Sie werden oft auf ehemaligem Ackerland zusammengepfercht, ohne angemessene Infrastrukturen, wie zum Beispiel Wasser oder Sanitäranlagen.

"Einige entscheiden sich sogar dafür, sich in von Bomben zerstörte und instabile Gebäude zurückzuziehen, um zu vermeiden, wieder in Zelten und unter extremer Hitze  überleben zu müssen", berichtet Sylvain Groulx, unser Nothilfekoordinator in Gaza. 

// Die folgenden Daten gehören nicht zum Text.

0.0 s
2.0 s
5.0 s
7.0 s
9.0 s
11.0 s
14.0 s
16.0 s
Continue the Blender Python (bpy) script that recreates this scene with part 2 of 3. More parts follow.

Die Zerstörung des Gesundheitssystems hat verheerende Folgen für die eingeschlossenen Menschen im Gazastreifen. Gemäss dem UN-Büro für humanitäre Angelegenheiten (OCHA) sind 24 von 36 Spitälern im Gazastreifen nicht mehr funktionsfähig. Die Feldspitäler, die Ärzte ohne Grenzen derzeit aufbaut, reichen nicht aus, um viele Verletzte auf einmal zu versorgen – abgesehen von den bereits immensen medizinischen Bedürfnissen. Diese können unter keinen Umständen ein funktionierendes Gesundheitssystem ersetzen.

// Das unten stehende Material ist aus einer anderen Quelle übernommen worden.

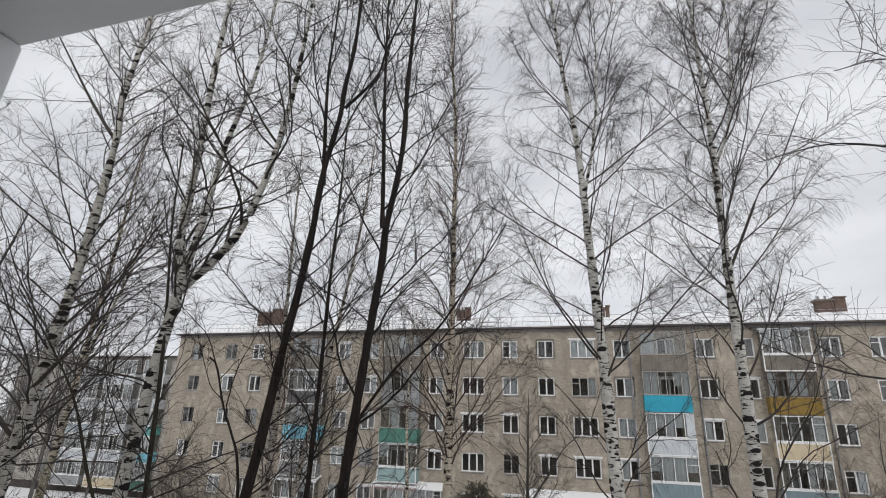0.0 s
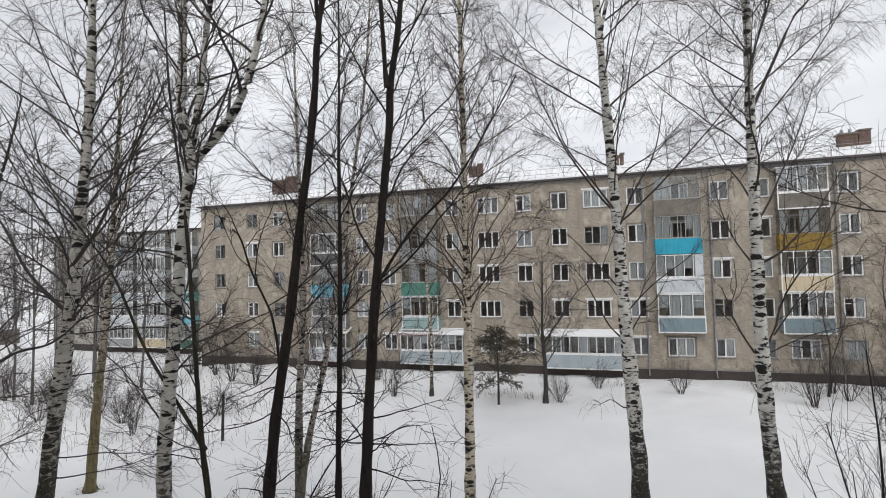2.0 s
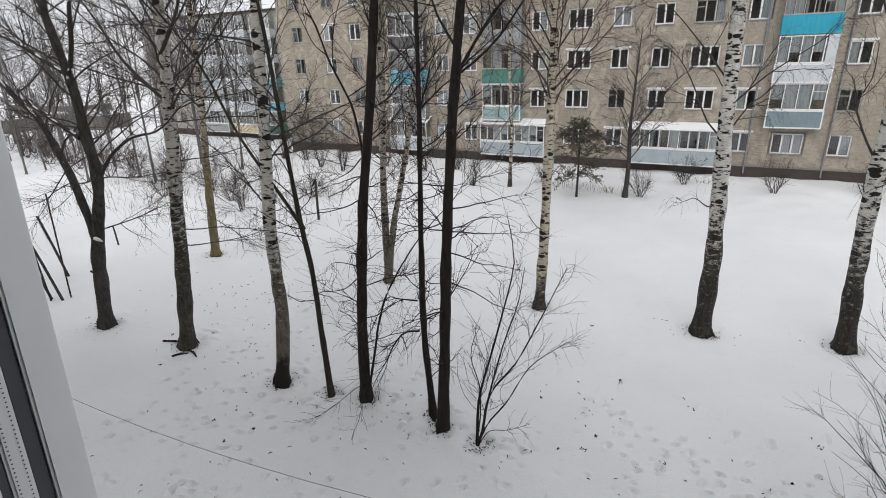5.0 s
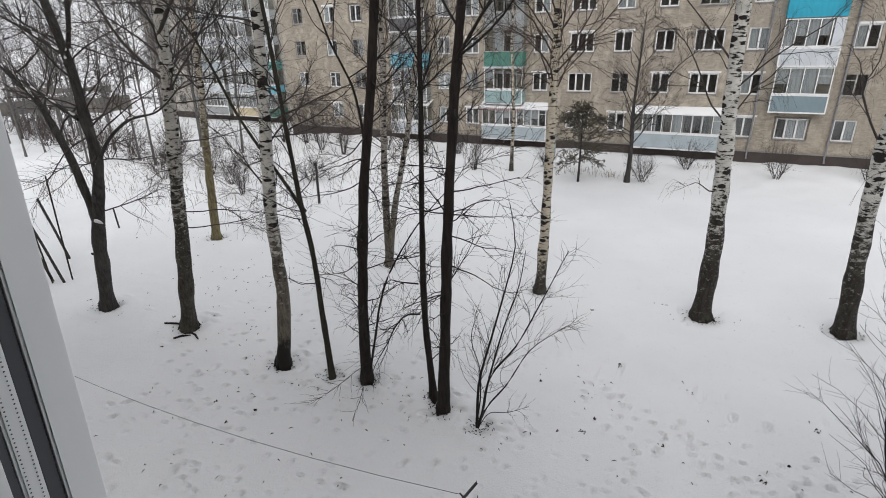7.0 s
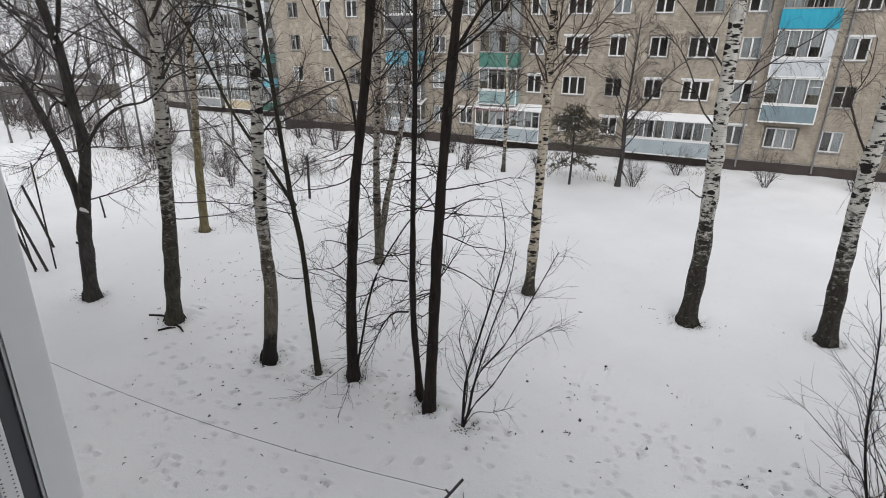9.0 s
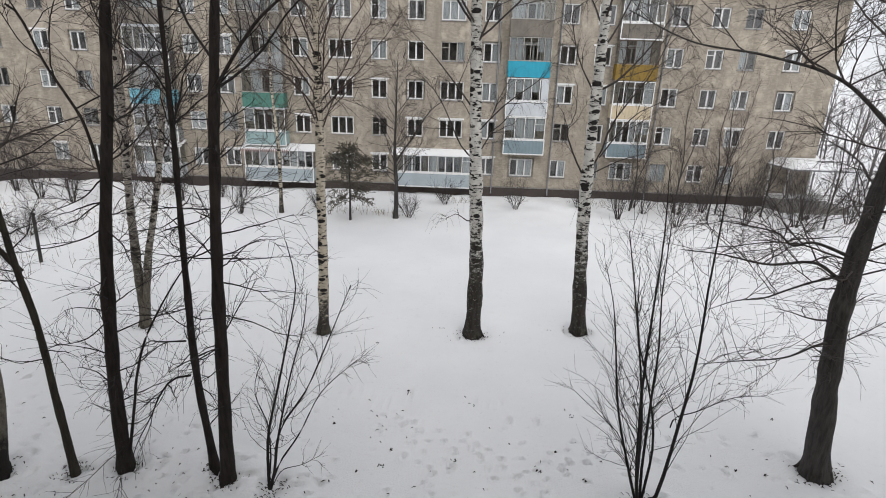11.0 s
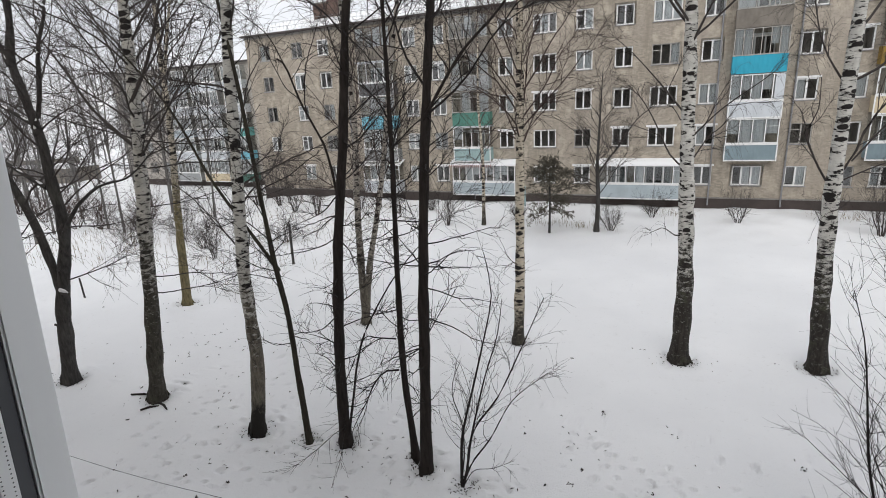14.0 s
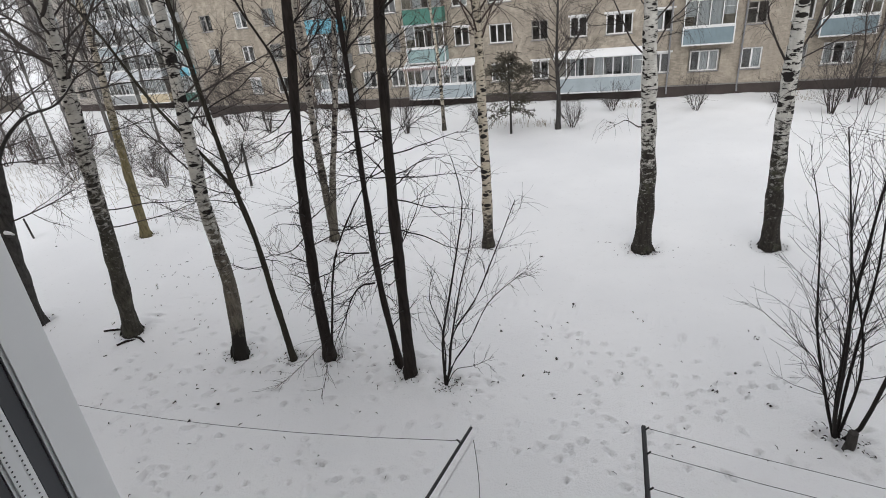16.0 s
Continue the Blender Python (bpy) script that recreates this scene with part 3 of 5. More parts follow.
tree("birch_tree", "tall birch with dark rough foot and black-scarred white bark", -13.95, 9.33, [
    ([(-13.95, 0), (-13.3, 3.0), (-12.95, 5.2), (-12.5, 7.6), (-12.24, 9.5), (-12.0, 12.4), (-11.79, 14.5), (-11.75, 15.4), (-11.78, 16.4), (-11.6, 17.6), (-11.5, 19.0), (-11.3, 22.5)], 0.235, 0.03)],
    BIRCH_MID, TWIG, 12, first=7.2, limbs=72, reach=5.2, rise=0.65, lift=0.12, sub=11, fine=8, twig_drop=-0.5, low_limbs=7, low_z=(3.6, 8.0), low_len=(0.8, 1.5), split=True, dense=1.3, limb_r=0.023, wander=0.09,
    boughs=[([(-11.8, 15.2), (-12.6, 16.2), (-13.37, 17.24), (-15.0, 19.5)], 0.045), ([(-12.45, 8.6), (-11.5, 9.6), (-10.6, 11.2), (-9.4, 13.0)], 0.045), ([(-12.5, 7.6), (-13.6, 8.6), (-14.6, 9.7), (-16.2, 11.6)], 0.045)])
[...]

Wir mussten zwölf Gesundheitseinrichtungen verlassen und 26 Angriffe miterleben, darunter Luftangriffe, die Spitäler beschädigten, Panzer, die auf gekennzeichnete Unterkünfte feuerten, Bodenangriffe auf medizinische Einrichtungen und Konvois, die beschossen wurden

Michel-Olivier Lacharité, unser Notfallkoordinator

Vor der Evakuierung des Spitals hatte Ärzte ohne Grenzen dort seit Dezember 2023 Kriegsverletzte postoperativ versorgt. Pro Woche führte unser chirurgisches Personal rund 35 Eingriffe durch.  Die stationäre und ambulante Versorgung wurde an sechs Tagen in der Woche angeboten, mit etwa 130 Konsultationen pro Tag. Unsere Leistungen umfassten Verbandswechsel, Physiotherapie und psychologische Beratung. Auch das Gesundheitsministerium musste seine Aktivitäten einstellen, was die Schliessung des gesamten Spitals zur Folge hatte.

Vertriebene Palästinenser:innen, die aus Rafah nach Khan Yunis zurückgekehrt sind. Wir haben unsere Arbeit am Nasser-Spital in Khan Yunis wieder aufgenommen.

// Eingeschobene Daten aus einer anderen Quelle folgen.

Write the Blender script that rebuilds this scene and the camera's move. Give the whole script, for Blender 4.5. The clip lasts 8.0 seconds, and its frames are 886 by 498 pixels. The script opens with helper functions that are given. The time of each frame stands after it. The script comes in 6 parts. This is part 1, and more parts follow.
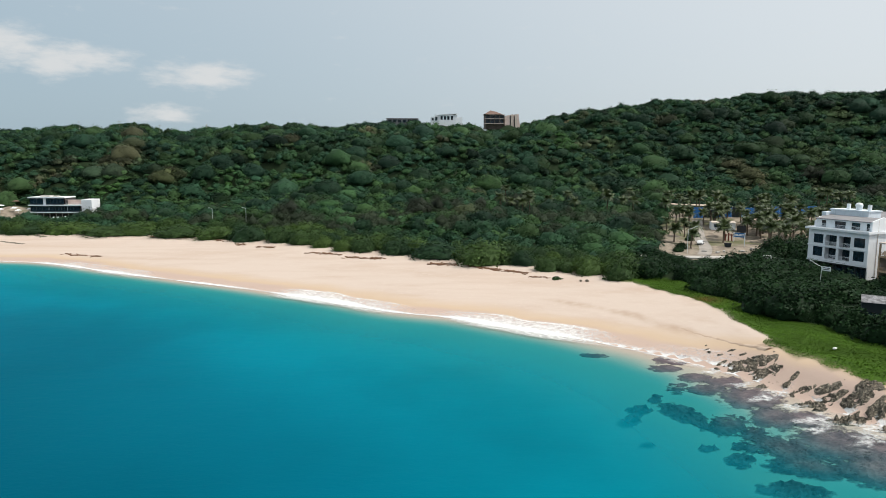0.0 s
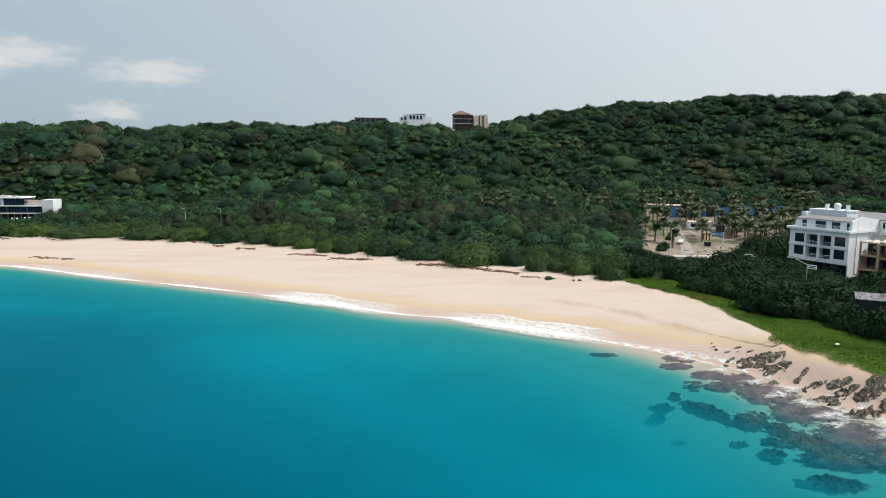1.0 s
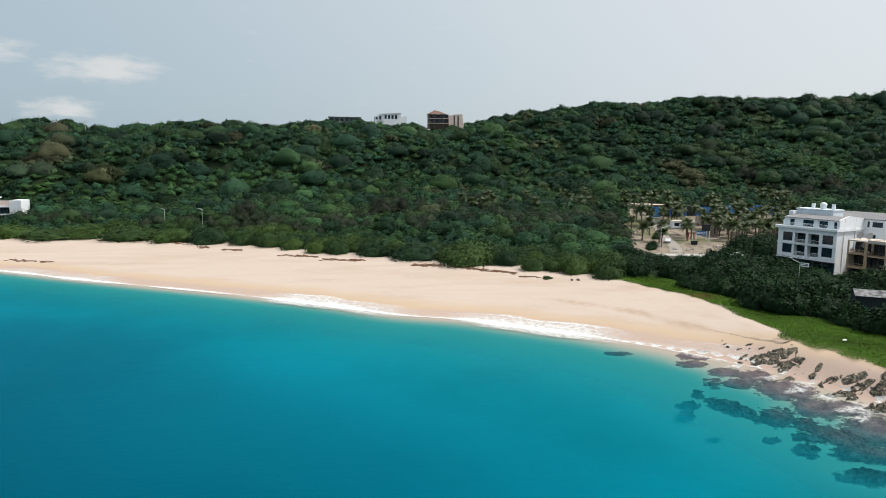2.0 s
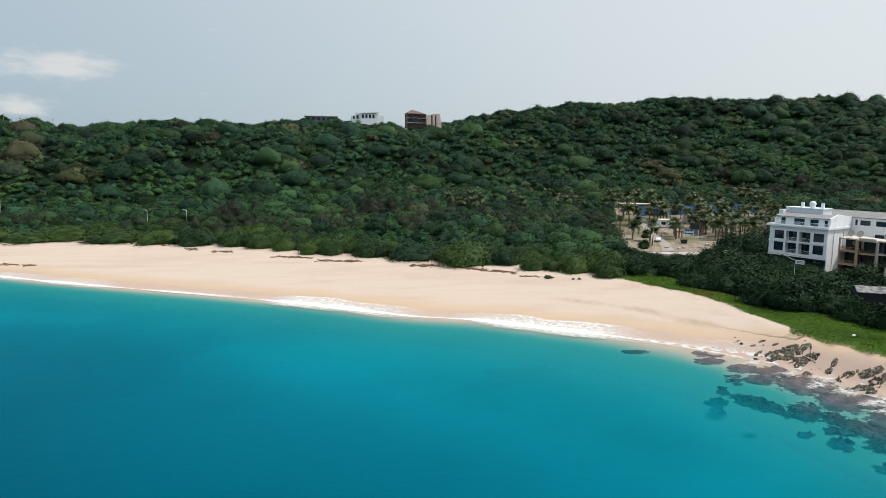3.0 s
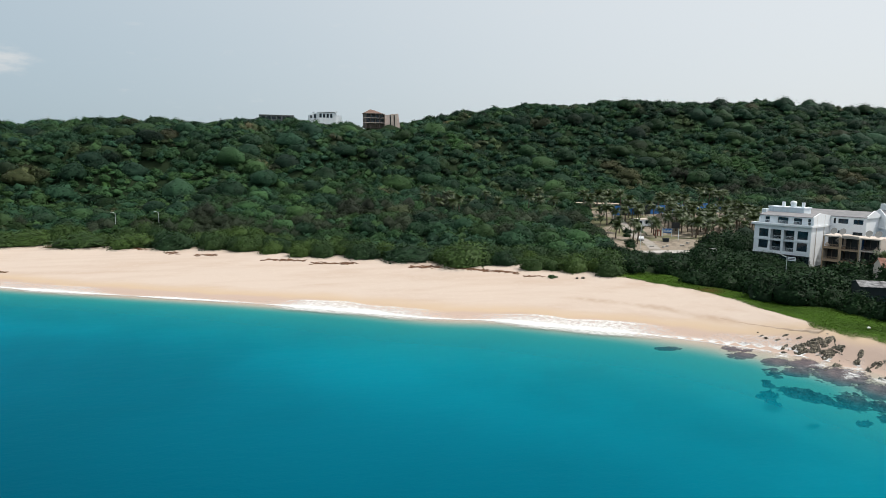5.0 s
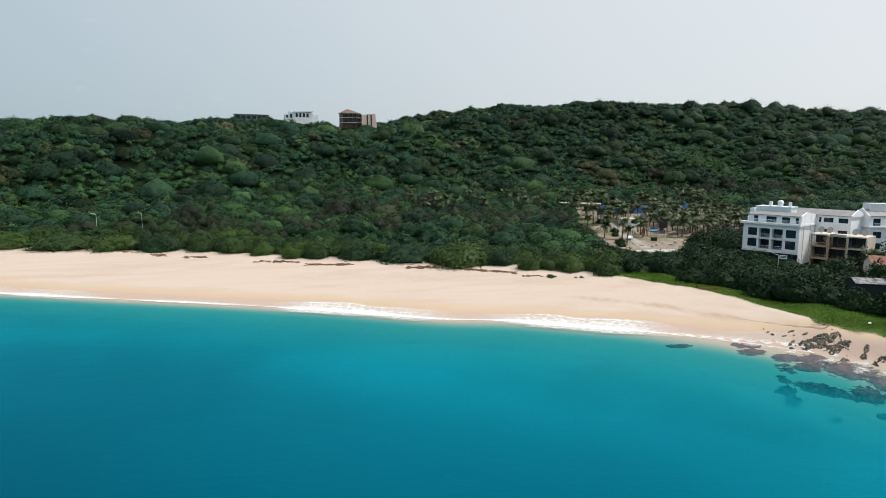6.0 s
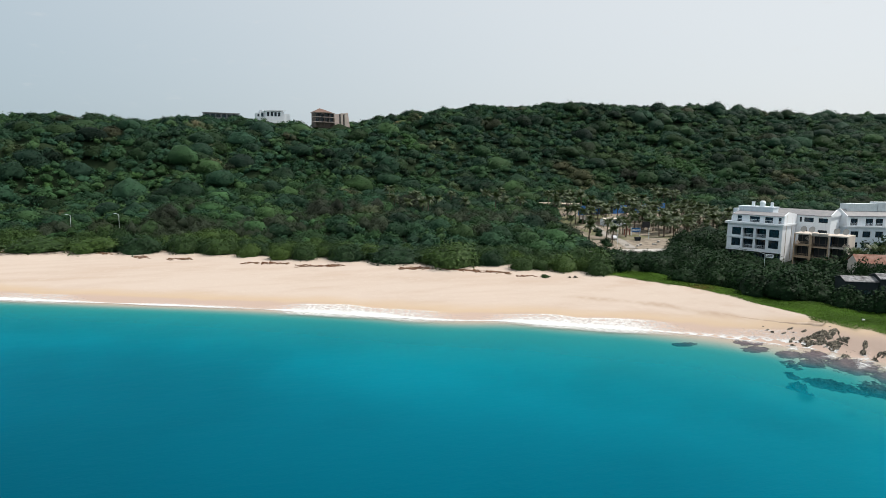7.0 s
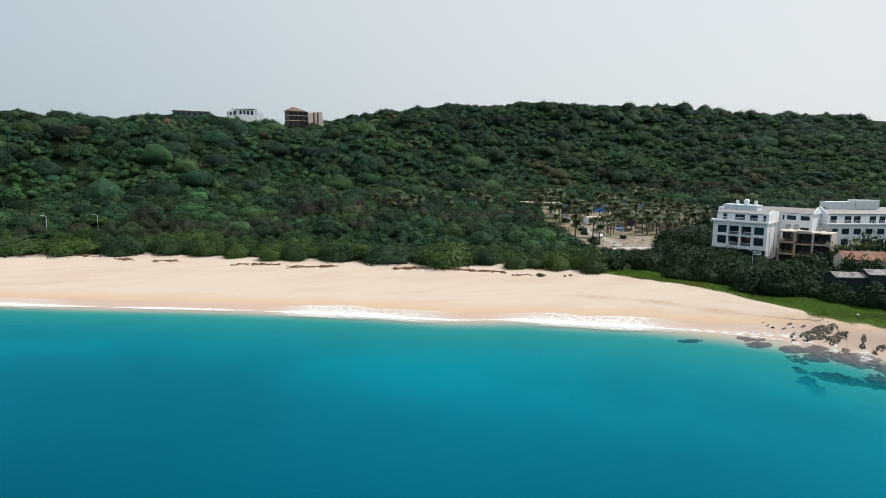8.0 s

Vertriebene Palästinenser:innen, die aus Rafah nach Khan Yunis zurückgekehrt sind. Wir haben unsere Arbeit am Nasser-Spital in Khan Yunis wieder aufgenommen, nachdem unsere Teams im Februar nach einem Granateneinschlag und dem Evakuierungsbefehl der israelischen Streitkräfte das Spital verlassen und Patient:innen zurücklassen mussten.

© MSF

Seit die israelische Armee ihre Offensive und Evakuierungsbefehle vorangetrieben hat, sind nach Angaben der Vereinten Nationen mindestens 360 000 Palästinenser:innen aus Rafah geflohen. Unter diesen Bedingungen, die von Zerstörung und wahlloser Gewalt geprägt sind, ist es unmöglich, lebensrettende humanitäre und medizinische Hilfe zu leisten. Blockierte Hilfslieferungen verschärfen die humanitäre Lage zusätzlich und gefährden das Leben der im Gazastreifen eingeschlossenen Menschen. Die Vorräte an Treibstoff, der für den Betrieb der Spitäler benötigt wird, und andere wichtige Güter gehen aus; die Menschen können das Gebiet weder verlassen noch einreisen.

Die Bevölkerung des Gazastreifens ist weiter Luftangriffen, Gewalt und wahlloser Zerstörung ausgesetzt. Ärzte ohne Grenzen ruft erneut dazu auf, diese Offensive zu stoppen, die zu

Vertreibungen führt und es unmöglich macht, lebenswichtige humanitäre und medizinische Hilfe zu leisten.